═══ Dataset excerpts

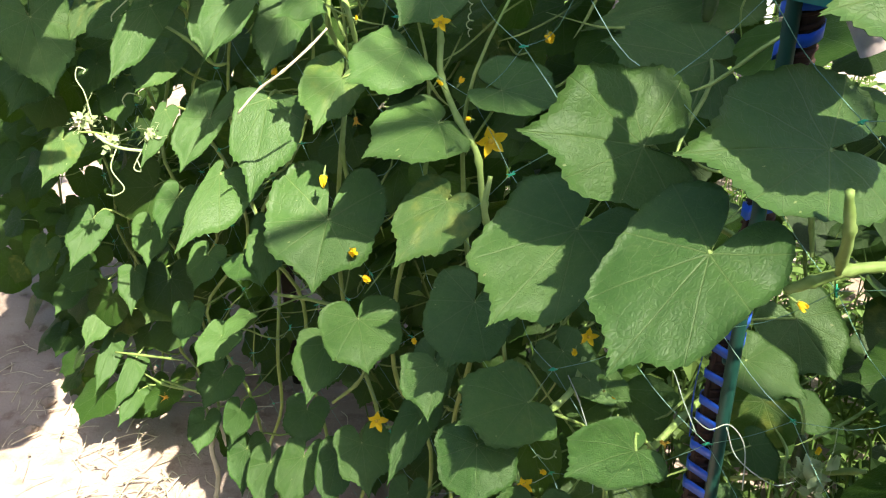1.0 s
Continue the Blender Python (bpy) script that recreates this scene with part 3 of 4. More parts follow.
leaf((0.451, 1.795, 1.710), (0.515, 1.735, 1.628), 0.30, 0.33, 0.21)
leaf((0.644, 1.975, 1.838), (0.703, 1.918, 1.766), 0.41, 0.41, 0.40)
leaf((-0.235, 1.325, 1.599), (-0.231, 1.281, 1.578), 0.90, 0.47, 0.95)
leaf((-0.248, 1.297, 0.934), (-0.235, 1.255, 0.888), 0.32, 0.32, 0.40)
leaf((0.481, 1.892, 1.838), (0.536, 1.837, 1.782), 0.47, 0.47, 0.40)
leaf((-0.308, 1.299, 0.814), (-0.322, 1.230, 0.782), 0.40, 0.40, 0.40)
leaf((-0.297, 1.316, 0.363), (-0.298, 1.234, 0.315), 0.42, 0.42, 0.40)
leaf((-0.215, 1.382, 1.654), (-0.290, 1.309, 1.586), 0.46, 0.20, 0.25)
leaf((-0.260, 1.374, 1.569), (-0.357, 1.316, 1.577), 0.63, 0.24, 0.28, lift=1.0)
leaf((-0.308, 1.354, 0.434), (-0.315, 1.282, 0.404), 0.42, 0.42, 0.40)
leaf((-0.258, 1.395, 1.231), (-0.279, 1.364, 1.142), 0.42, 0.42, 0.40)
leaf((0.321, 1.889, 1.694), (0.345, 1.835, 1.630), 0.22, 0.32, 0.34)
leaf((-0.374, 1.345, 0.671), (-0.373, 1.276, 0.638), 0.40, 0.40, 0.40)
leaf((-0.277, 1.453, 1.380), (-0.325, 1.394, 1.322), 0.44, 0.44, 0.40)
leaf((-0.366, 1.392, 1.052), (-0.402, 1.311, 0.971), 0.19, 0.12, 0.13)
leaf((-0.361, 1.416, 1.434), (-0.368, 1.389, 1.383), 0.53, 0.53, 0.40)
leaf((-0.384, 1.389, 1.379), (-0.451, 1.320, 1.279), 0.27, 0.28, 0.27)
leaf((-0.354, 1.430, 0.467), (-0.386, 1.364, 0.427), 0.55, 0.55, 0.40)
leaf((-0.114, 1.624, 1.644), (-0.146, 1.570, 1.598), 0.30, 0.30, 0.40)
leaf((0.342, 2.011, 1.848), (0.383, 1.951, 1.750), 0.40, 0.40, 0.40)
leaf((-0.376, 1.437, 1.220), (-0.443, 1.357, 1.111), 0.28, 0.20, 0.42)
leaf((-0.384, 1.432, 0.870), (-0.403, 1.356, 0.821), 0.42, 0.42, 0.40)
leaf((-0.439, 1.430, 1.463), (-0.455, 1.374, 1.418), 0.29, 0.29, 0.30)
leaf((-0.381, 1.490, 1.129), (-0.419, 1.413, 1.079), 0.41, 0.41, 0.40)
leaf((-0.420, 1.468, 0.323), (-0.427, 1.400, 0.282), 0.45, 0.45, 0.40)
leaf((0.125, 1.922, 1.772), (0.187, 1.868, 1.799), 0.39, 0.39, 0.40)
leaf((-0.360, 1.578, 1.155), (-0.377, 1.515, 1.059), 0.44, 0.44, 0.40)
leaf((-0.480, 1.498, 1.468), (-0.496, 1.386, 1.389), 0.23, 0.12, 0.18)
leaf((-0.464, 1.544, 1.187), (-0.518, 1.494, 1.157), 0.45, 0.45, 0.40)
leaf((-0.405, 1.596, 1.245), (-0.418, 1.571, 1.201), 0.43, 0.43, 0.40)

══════
═══ Dataset excerpts

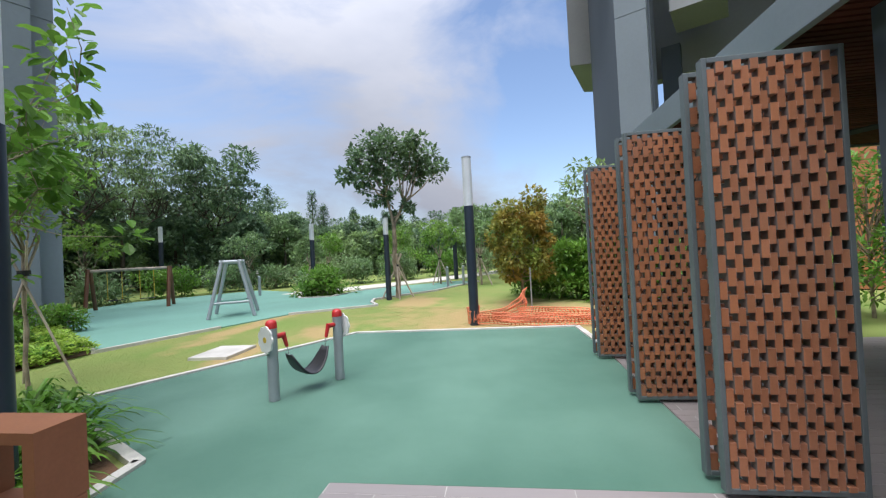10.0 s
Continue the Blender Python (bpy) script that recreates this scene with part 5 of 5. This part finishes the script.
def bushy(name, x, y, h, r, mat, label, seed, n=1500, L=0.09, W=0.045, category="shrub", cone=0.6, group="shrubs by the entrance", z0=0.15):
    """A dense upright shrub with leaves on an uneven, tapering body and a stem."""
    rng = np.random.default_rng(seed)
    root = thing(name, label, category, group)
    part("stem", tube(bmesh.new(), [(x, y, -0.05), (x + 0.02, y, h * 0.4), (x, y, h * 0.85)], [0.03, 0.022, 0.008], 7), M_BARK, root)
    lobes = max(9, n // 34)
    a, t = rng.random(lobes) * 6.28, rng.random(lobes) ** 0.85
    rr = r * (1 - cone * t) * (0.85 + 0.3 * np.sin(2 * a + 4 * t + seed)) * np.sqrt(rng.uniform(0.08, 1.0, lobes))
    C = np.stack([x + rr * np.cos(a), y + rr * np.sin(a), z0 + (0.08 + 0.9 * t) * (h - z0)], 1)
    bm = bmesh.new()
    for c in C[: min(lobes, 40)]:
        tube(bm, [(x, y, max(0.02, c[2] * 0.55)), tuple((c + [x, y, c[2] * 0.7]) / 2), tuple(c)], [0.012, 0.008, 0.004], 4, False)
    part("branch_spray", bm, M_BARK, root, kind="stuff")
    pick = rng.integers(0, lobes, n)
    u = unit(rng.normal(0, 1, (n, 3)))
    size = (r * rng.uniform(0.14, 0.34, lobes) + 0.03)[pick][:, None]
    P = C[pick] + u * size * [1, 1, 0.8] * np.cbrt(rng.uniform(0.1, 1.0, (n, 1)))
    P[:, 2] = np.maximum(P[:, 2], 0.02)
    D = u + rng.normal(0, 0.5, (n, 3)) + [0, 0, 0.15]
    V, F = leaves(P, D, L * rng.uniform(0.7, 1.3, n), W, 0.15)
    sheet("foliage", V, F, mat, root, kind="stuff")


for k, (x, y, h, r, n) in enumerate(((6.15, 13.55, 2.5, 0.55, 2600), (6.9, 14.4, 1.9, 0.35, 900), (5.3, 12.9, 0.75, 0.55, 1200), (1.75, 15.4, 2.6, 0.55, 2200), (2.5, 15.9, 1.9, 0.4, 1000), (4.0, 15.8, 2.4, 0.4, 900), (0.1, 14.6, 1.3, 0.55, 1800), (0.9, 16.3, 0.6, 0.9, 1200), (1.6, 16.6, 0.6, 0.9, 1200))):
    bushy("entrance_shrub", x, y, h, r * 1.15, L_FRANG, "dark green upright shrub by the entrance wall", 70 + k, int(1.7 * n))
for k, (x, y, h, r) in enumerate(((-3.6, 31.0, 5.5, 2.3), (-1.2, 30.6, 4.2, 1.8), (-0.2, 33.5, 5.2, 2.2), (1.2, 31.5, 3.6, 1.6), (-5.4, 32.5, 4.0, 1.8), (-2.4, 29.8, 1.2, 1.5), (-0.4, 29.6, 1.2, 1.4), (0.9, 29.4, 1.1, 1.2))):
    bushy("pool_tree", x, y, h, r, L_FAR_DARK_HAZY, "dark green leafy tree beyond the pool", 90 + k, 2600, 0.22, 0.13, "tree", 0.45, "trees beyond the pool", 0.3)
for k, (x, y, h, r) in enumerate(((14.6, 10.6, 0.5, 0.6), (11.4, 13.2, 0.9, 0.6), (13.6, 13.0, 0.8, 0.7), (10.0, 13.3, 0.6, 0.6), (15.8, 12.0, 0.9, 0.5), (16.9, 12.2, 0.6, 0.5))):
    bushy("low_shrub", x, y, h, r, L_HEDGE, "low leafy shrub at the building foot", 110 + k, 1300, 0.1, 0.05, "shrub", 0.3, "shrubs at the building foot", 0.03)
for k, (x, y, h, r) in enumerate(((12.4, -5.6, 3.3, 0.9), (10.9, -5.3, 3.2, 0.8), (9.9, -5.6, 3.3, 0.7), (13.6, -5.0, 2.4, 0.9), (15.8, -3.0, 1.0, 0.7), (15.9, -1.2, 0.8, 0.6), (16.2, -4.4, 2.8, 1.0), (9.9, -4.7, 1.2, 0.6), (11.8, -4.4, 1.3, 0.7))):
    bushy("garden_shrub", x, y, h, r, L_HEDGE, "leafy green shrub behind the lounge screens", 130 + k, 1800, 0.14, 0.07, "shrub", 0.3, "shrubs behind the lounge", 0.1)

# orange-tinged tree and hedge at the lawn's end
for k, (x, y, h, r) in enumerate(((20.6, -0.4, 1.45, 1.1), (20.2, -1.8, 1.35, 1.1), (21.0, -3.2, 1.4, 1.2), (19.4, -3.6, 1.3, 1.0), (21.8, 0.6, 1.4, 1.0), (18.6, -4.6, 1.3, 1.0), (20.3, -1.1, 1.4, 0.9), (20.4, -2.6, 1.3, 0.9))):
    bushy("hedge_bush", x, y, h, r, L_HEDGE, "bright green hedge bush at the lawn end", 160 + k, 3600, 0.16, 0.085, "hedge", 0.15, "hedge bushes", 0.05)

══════

> [Exercise requirements] Work out how many lines above contain the word "recreates". Give only the number.

> [Solution to this task] 2